When is the last time you had a hard conversation You? Did it feel like a productive endeavor? Or maybe you felt like you’d been dragged through a real life version of Mission Impossible with little more than exhaustion by the closing credits.
No one likes them, but having a plan on how to approach tough talks thoughtfully can be valuable information when you want to communicate about tense topics in a constructive way with important people in your life.
Here are 4 Rs to help you do just that.
Reasons
Result
Responsibility
Rehearsal
REASONS; know your reasons for having the conversation.
Many times we aren’t clear on our reasons for entering a tough talk, but this is important to understand before you start a dialogue. Opening communication on a tense topic without a clear idea of why you want to have the conversation in the first place runs the risk of things going sideways and taking a detour you didn’t intend. Also, without doing this internal investigation, you may be harboring reasons you’re not aware that can hijack the exchange in a way you don’t want and later regret. Here are three common hidden reasons that can wreak emotional havoc:
1.) To punish the other person in some way.
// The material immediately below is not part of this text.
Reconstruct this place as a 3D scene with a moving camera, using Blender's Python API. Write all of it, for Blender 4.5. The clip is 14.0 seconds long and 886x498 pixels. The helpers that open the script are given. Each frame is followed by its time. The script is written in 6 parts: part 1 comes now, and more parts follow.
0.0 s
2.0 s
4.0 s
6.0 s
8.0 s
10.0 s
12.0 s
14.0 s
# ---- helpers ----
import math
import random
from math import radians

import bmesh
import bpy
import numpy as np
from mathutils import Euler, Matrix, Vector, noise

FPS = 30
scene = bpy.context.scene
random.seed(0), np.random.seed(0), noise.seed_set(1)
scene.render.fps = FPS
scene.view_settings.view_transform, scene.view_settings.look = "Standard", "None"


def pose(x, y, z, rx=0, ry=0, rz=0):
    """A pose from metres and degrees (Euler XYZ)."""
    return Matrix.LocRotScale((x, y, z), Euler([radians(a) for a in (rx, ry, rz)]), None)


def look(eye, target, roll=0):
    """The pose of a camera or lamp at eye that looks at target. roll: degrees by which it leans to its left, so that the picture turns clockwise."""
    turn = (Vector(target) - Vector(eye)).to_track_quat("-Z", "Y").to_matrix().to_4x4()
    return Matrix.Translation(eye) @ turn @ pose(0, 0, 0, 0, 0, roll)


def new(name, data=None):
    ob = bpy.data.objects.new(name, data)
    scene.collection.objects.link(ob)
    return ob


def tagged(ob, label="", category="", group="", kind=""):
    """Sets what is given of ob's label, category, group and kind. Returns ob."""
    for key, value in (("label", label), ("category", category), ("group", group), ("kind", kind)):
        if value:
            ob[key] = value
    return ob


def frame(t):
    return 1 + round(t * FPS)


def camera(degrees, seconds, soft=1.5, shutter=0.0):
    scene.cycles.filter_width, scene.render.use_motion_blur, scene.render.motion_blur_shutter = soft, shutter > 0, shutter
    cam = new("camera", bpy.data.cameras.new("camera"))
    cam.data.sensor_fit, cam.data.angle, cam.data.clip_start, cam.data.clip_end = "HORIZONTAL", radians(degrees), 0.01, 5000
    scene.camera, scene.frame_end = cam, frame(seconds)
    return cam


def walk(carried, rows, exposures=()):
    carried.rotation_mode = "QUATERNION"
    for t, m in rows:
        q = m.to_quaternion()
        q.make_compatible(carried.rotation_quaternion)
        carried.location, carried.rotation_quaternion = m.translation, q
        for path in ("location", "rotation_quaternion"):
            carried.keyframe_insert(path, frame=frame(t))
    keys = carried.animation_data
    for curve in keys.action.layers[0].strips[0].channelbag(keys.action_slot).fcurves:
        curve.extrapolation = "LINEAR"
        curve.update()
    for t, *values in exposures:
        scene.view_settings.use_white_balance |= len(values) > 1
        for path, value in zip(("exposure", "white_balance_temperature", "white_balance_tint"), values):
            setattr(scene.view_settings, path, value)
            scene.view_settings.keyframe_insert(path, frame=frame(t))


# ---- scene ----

2.) To control the other persons thoughts, feelings or actions.
3.) To discharge or outsource your own emotional confusion or distress onto the other person in the hopes that they’ll resolve it or help you feel better.
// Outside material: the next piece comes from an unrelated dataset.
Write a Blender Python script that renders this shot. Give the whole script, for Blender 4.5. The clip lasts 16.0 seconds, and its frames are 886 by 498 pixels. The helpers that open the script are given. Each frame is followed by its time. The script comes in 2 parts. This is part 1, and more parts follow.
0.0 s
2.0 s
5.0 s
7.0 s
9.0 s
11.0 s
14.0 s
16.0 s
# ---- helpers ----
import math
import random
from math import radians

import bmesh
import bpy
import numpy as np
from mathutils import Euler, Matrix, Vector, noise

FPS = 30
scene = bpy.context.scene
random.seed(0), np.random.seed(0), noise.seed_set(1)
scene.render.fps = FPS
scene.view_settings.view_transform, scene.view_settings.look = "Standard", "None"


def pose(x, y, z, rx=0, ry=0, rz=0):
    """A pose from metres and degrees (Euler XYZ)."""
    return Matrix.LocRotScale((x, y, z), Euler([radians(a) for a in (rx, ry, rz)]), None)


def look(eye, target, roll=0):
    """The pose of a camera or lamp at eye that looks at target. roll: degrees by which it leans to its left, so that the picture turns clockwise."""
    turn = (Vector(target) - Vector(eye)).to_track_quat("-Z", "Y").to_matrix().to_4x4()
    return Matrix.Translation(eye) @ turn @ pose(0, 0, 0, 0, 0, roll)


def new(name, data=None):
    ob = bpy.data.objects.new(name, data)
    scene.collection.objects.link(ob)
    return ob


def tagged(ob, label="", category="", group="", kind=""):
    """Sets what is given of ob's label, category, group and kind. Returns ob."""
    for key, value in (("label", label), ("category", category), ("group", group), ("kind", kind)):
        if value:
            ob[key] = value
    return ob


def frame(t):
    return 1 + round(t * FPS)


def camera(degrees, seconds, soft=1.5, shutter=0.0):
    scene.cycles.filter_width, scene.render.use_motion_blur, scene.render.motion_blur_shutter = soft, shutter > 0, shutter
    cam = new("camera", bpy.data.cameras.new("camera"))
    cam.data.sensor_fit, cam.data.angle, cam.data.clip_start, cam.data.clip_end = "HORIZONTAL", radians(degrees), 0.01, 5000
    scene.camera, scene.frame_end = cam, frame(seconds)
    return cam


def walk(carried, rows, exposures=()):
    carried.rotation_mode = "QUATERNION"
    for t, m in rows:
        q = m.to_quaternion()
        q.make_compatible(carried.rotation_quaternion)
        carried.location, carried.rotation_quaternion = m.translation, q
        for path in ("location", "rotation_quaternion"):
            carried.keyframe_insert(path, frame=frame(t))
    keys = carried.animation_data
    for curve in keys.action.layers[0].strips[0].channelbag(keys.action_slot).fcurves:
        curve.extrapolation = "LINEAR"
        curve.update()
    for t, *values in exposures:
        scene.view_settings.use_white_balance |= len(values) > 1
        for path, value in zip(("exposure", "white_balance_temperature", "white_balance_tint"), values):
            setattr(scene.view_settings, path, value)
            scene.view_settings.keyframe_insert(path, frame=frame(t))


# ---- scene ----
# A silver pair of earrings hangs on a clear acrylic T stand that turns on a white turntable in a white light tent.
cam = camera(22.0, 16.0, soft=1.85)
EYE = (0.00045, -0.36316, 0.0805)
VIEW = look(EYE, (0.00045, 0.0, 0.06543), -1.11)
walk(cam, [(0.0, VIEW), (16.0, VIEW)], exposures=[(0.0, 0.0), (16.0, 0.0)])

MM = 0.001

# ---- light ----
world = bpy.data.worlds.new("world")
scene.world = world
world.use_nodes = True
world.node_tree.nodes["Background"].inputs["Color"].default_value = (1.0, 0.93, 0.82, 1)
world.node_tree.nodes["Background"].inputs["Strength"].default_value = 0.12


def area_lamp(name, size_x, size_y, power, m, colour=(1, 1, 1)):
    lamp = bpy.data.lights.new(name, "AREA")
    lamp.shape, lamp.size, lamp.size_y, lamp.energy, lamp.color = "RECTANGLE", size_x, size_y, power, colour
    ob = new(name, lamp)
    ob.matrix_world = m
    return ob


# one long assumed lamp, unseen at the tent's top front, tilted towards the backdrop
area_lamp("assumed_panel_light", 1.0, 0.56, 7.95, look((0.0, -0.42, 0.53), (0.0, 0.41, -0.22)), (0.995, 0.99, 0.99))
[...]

In contrast, here are three reasons that have a high probability for a constructive conversation that leads to more closeness and connection on the other side.
1.) To let the other person in on what you’re thinking and feeling.
2.) To set a boundary by letting the other person know how you will respond to their actions in the future.
3.) To take responsiblity for your own emotional self-care by expressing your thoughts and feelings in an honest and open way.
RESULT; know the result you want and intend.
Once you know your reasons, you’ll be better able to determine the result you want. Without spending some time on this “R,” we can easily find ourselves wanting a result we have no power to create. For example, if the result we want is to get the other person to understand us, agree with us or do what we want, we’ll set ourselves up to feeling anxious and maybe even defensive right out of the gate because we attached to an outcome we can’t control. In contrast, if the result we want is to communicate certain things that are important for us to share in a way that’s honest and clear, that’s a desired result that can support and empower us through the process.
RESPONSIBILITY; get clear on your thoughts and feelings and take responsiblity for them.
One of the most important factors in having a constructive exchange is to go in with clarity on who’s responsible for what. Believing we have to take care of the other person’s feelings at the expense of our own or vice versa will prevent us from showing up an authentic way. Giving yourself permission to speak honestly (but respectfully) and extending the same to the other person will set the stage for genuine connection, even when you’re not on the same page. Remember that you agreement is not a prerequisite for connection. Most relationship disagreements don’t ever get resolved, they just circle back around. Luckily, resolution is not required to maintain and even deepen connection, the necessary ingredient is the willingness to continue to stay engaged, present and open to hearing the other person’s perspective, even if it’s not the same as yours. Breakdown happens we we dismiss each other, walk away or shut down. So be intentional about taking care of your side of the street; remember that you’re in charge of how you act no matter what the other person does and be willing to disagree without having to disconnect.
REHEARSE; Decide ahead of time what you want to say.
I always like to write it down and often have it in front of me so I don’t get off track or forget important points. It also helps to spend some time actively thinking about what you appreciate about the other person, why you care about them and how you value the relationship. Be sure to express those things directly. It’s always a good idea way to open a conversation on a this kind of positive note. The other part of rehearsing is to find the names of your feelings and have them top of mind so you can share them. Consider ahead of time how the other person might feel and try to identify those feelings as well. Emotions are likely to run high, and spending too much time in debate mode over content risks losing the plot. Make it a point to bring feeling words into the arena throughout to help keep things grounded.